Friday, February 6, 2009

6-Step Website Development Process

6-Step Website Development Process

There are a number of steps in the website design and development process. The number will vary slightly from designer to designer, but basically the process can be summarized by the following six steps:
1. Information Gathering
2. Planning
3. Design
4. Development
5. Testing and Delivery
6. Maintenance

Phase 1: Information GatheringThe first step in designing a successful website is to gather information. Many things need to be taken into consideration when the look and feel of a website is created. This first step is actually the most important in that involves a solid understanding of the company or organization that the website is being created for. It is important that a web designer start off by asking lots of questions to help them understand the target business and needs in a website.
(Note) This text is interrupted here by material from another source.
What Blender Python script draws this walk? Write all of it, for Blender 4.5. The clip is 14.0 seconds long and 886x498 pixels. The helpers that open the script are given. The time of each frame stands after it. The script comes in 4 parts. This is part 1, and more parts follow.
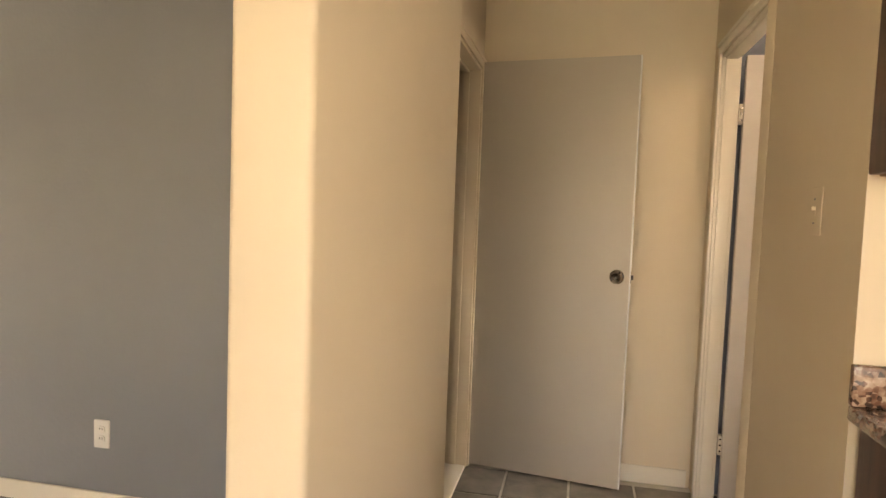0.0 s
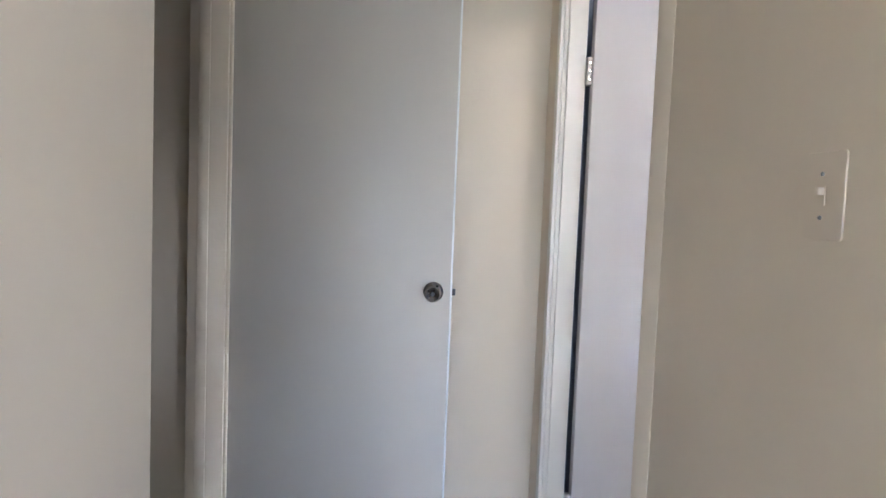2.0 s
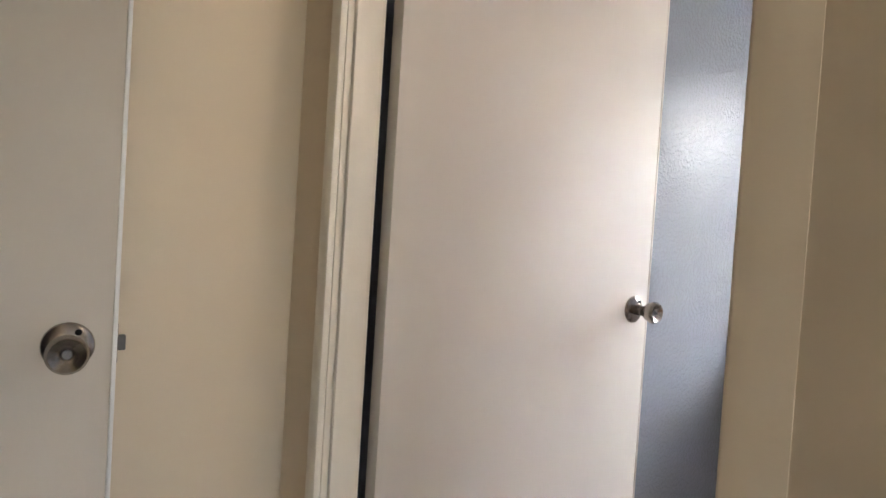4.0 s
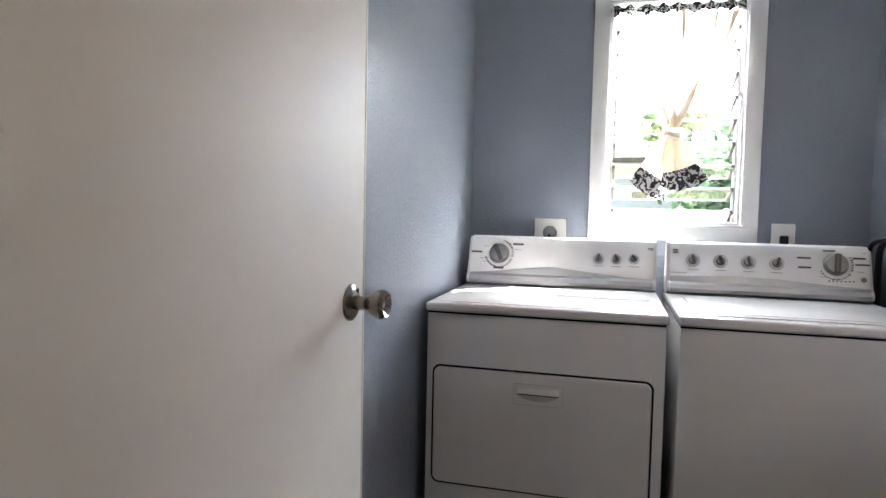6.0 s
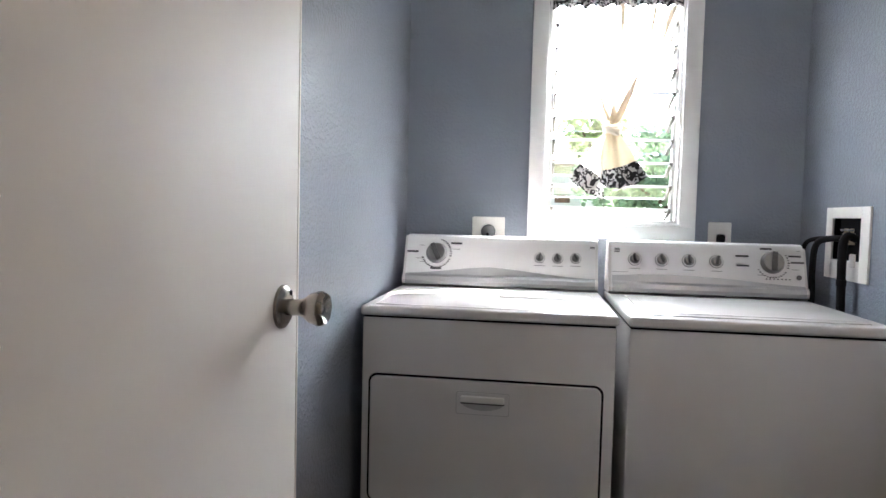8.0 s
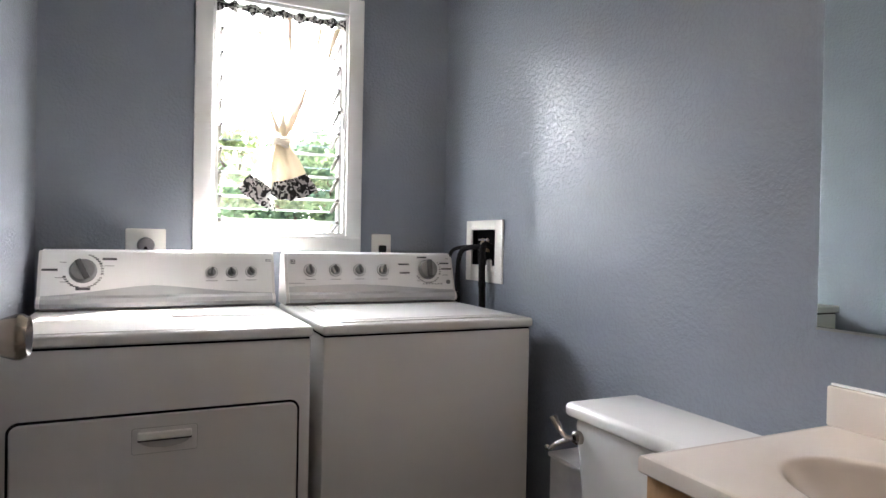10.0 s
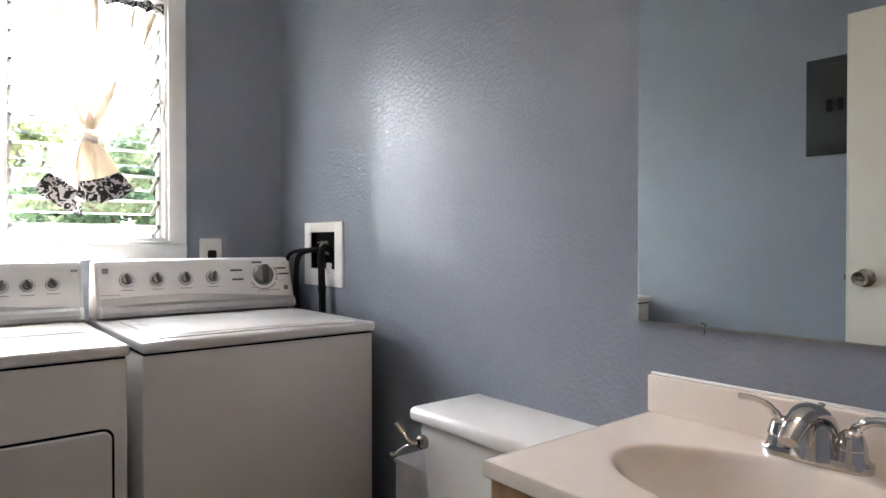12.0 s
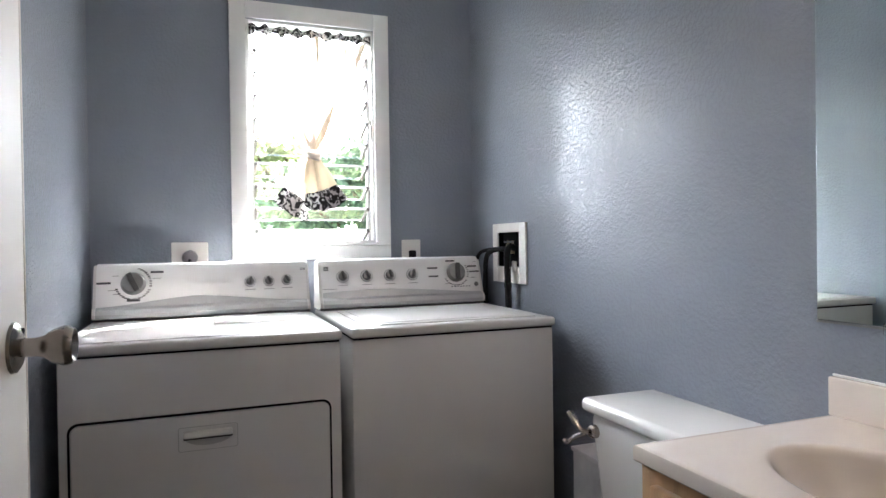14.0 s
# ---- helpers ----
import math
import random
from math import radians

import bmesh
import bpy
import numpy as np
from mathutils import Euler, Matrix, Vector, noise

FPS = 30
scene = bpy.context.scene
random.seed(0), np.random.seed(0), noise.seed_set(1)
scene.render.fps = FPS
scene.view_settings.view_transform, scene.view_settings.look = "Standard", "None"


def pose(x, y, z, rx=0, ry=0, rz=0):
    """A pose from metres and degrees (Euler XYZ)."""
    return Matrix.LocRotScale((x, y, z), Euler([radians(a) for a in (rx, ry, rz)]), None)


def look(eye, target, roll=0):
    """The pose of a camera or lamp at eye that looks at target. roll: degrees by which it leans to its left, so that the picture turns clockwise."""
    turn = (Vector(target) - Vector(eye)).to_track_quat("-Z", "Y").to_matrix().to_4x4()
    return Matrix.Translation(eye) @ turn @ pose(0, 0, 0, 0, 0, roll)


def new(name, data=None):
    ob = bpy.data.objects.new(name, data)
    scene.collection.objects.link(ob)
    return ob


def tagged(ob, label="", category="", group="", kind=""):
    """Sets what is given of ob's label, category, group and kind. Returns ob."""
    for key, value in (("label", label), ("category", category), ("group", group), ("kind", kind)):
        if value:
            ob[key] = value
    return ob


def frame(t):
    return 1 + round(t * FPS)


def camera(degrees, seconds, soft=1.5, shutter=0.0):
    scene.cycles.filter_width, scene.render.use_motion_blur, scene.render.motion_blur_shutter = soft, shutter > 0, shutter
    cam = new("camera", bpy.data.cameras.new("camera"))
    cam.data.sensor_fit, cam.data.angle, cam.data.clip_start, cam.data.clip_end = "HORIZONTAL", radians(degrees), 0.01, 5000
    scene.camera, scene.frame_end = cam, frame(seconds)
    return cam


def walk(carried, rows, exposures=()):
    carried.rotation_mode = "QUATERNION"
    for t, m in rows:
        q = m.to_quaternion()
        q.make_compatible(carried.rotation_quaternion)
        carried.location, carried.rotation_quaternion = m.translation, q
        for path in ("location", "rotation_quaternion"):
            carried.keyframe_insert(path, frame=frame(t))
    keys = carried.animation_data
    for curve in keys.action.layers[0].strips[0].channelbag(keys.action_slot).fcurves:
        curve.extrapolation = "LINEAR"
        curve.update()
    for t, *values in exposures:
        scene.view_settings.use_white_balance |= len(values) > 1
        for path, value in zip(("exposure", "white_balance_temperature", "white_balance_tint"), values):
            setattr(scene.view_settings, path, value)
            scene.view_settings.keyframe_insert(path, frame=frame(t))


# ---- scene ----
cam = camera(70.0, 14.0)
PATH = [
    (0, (3.01, -2.391, 1.307), (1.057, -2.804, 1.182), 2.1),
    (0.5, (2.8, -2.392, 1.302), (0.811, -2.545, 1.168), 2.4),
    (1, (2.538, -2.457, 1.304), (0.546, -2.334, 1.184), 2.2),
    (1.5, (2.315, -2.465, 1.288), (0.33, -2.254, 1.156), 2.3),
    (2, (2.051, -2.427, 1.299), (0.07, -2.188, 1.173), 2.2),
    (3, (1.494, -2.411, 1.313), (-0.41, -1.831, 1.118), 2.5),
    (3.5, (1.233, -2.377, 1.269), (-0.565, -1.512, 1.134), 3.3),
    (4, (0.984, -2.343, 1.218), (-0.587, -1.106, 1.16), 3.6),
    (4.2, (0.883, -2.327, 1.22), (-0.559, -0.942, 1.161), 3.4),
    (6.5, (0.488, -1.95, 1.218), (0.025, -0.008, 1.096), 1.0),
    (7, (0.508, -1.898, 1.206), (-0.003, 0.031, 1.079), 0.6),
    (9.3, (0.25, -1.892, 1.19), (0.709, 0.055, 1.151), 1.4),
    (9.5, (0.243, -1.87, 1.187), (0.829, 0.042, 1.147), 1.1),
    (10, (0.233, -1.836, 1.168), (1.073, -0.022, 1.145), 1.1),
    (10.5, (0.244, -1.832, 1.174), (1.291, -0.128, 1.152), 0.8),
    (11, (0.255, -1.835, 1.178), (1.437, -0.222, 1.156), 0.5),
    (11.5, (0.265, -1.811, 1.175), (1.502, -0.24, 1.154), 0.2),
    (12, (0.266, -1.793, 1.179), (1.527, -0.24, 1.158), 0.0),
    (12.5, (0.279, -1.8, 1.179), (1.541, -0.249, 1.169), -0.5),
    (13, (0.283, -1.836, 1.18), (1.418, -0.19, 1.169), -0.7),
    (13.5, (0.276, -1.877, 1.173), (1.216, -0.112, 1.156), -0.8),
    (14, (0.273, -1.948, 1.18), (0.979, -0.077, 1.16), -0.8),
]
EXPOSURES = [
    (0.0, 4.52, 8800, 21), (0.5, 4.55, 7700, 27), (1.0, 4.75, 6100, 26), (1.5, 4.88, 5500, 19), (2.0, 4.93, 5050, 16), (2.5, 4.92, 5150, 17), (3.0, 4.9, 5500, 18),
    (3.5, 4.6, 6450, 19), (4.0, 4.32, 6300, 17), (4.2, 4.2, 6250, 17), (6.5, 3.6, 5950, 14), (7.2, 3.6, 5950, 14), (9.5, 3.5, 6250, 15), (12.5, 3.52, 6350, 16), (14.0, 3.55, 6050, 14),
]
LAUNDRY_W, LIVING_W, KITCHEN_W, BULB_W, HAZE = 1.15, 2.5, 3.2, 0.38, 6.0
BLUE, CREAM = (0.238, 0.262, 0.312), (0.70, 0.60, 0.455)
OUTLET_Y, OUTLET_Z = -4.267, 0.332
TILE_X, TILE_Y = -0.13, -2.681
walk(cam, [(t, look(e, g, r)) for t, e, g, r in PATH], EXPOSURES)

# ---------------------------------------------------------------- light
world = bpy.data.worlds.new("sky")
scene.world = world
world.use_nodes = True
sky = world.node_tree.nodes.new("ShaderNodeTexSky")
sky.sky_type = "NISHITA"
sky.sun_disc = False
sky.sun_elevation = radians(51)
sky.sun_rotation = radians(48)
background = world.node_tree.nodes["Background"]
background.inputs["Strength"].default_value = 0.07
world.node_tree.links.new(sky.outputs["Color"], background.inputs["Color"])


def lamp(name, kind, m, energy, color, size=0.0, size_y=0.0):
    data = bpy.data.lights.new(name, kind)
    data.energy, data.color = energy, color
    if kind == "AREA":
        data.shape, data.size, data.size_y = "RECTANGLE", size, size_y
    if kind == "SUN":
        data.angle = radians(0.6)
    ob = new(name, data)
    ob.matrix_world = m
    return ob


# high sun on the window side: it strikes the sill, the dryer top and its console
lamp("sun", "SUN", look((5.5, 5.0, 9.2), (0, 0, 0)), 4.0, (1.0, 0.95, 0.86))
# daylight in the opening of the laundry window
lamp("laundry_window_light", "AREA", look((0.724, 0.945, 1.87), (0.724, -0.05, 1.53)), LAUNDRY_W, (0.97, 0.98, 1.0), 0.52, 0.42)
# added fill for hall and living room, set in an unseen east opening
lamp("living_window_light", "AREA", look((7.43, -2.85, 1.55), (0, -2.85, 1.60)), LIVING_W, (1.0, 0.97, 0.92), 2.2, 1.1)

# added fill from the north-east, set in an unseen kitchen opening
lamp("kitchen_window_light", "AREA", look((5.05, 0.80, 1.55), (2.6, -3.0, 1.55)), KITCHEN_W, (1.0, 0.97, 0.92), 1.1, 0.95)

# two added warm fill lamps over the mirror, out of view
for y in (-1.48, -1.27):
    bulb = lamp("vanity_bulb", "POINT", pose(1.385, y, 2.105), BULB_W, (1.0, 0.80, 0.60))
    bulb.data.shadow_soft_size = 0.045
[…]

Things to consider in this step include:
• Purpose - What is the purpose of the site? Should the site provide information, promote a service, sell a product… ?
• Goals - What is expected to be accomplished by building the website? Two of the more common goals are either to make money or share information.
• Target Audience – Who are the specific people that will help you reach your goals? It is helpful to picture the “ideal” person trageted to visit the website. Consider the demographics: age, sex or interests - this will later help determine the best design style for the website.
• Content - What kind of information will the target audience be looking for? Are they looking for specific information, a particular product or service, online ordering…?

Phase 2: Planning
Using the information collected from the first phase, the next step is to put together a plan for the website. At this point a site map is developed. The site map is a list of all main topic areas of the site, as well as sub-topics, where applicable. This serves as a guide as to what content and structure will be on the site, and is essential to developing a consistent, easy to understand navigational system. The end-user of the website - aka your customer - must be kept in mind when designing the site, after all, these people who will be buying your products or learning about your services. A good user interface creates an easy to navigate website

Phase 3: Design
With the information gathered up to this point, it’s time to determine the look and feel of the site. A web designer may create one or more prototype designs for the website. This can be accomplished using graphic (bmp or jpg) images of what the final design will look like or developing prototype pages that can be viewed by access to a non-public area of the website. This latter approach also facilitates review of work in progress.

Either way, the designer should allow previewing of the website project throughout the design and development stages. The most important reason for this is that it gives you the opportunity to express your likes and dislikes on the site design. In this phase, communication between both you and your designer is crucial to ensure that the final website will match your needs and taste. It is important to work closely together, exchanging ideas, until you arrive at the final design for your website.

Phase 4: Development
The developmental stage is the point where the website itself is created. At this time, a web designer will take all of the individual graphic elements from the prototype and use them to create the actual, functional site. This is typically done by first developing the home page, followed by a “shell” for the interior pages. The shell serves as a template for the content pages of your site, as it contains the main navigational structure for the web site. Once the shell has been created, the designer will take your content and distribute it throughout the site, in the appropriate areas.

This entire time, a designer should continue to make your in-progress website available to you for previewing, so that you can suggest any additional changes or corrections you would like to have done.

Phase 5: Testing & Delivery
At this point, web designers will attend to the final details and test the website. They will test things such as the complete functionality of forms or other scripts, as well last testing for last minute compatibility issues (viewing differences between different web browsers), ensuring that your website is optimized to be viewed properly in the most recent browser versions.

Once you give your web designer final approval, it is time to ‘Launch’ the site where the website is either uploaded to the hosting server, or the website is moved from a non-public area to the public area on the hosting server. Most web designers offer domain name registration and web hosting services as well. Once these accounts have been setup, and your website uploaded to the server, the site should be put through one last run-through. This is just precautionary, to confirm that all files have been uploaded correctly, and that the site continues to be fully functional.
This marks the official launch of your site, as it is now viewable to the public.

Phase 6: Maintenance
The development of a website is not necessarily over, though. One way to bring repeat visitors to your site is to offer new content or products on a regular basis. Most web designers will be more than happy to continue working together with you, to update the information on your website. Many designers offer maintenance packages at reduced rates, based on how often you anticipate making changes or additions to your website.

Other maintenance type items include SEO (Search Engine Optimization) and SES (Search Engine Submission). This is the optimization of you web site with elements such as title, description and keyword tags which help your web site achieve higher rankings in the search engines. The previously mentioned code validation is something that plays a vital role in SEO, as well.
There are a lot of details involved in optimizing and submitting your website to the search engines - enough to warrant it’s own post. This is a very important step, because even though you now have a web site, you need to make sure that people can find it!

The Bottom Line
All in all, your web designer should work closely with you on a very similar process to this one. A good working relationship with your designer, including an open line of communication, is important to ensure they are creating a successful web site that will help your business grow.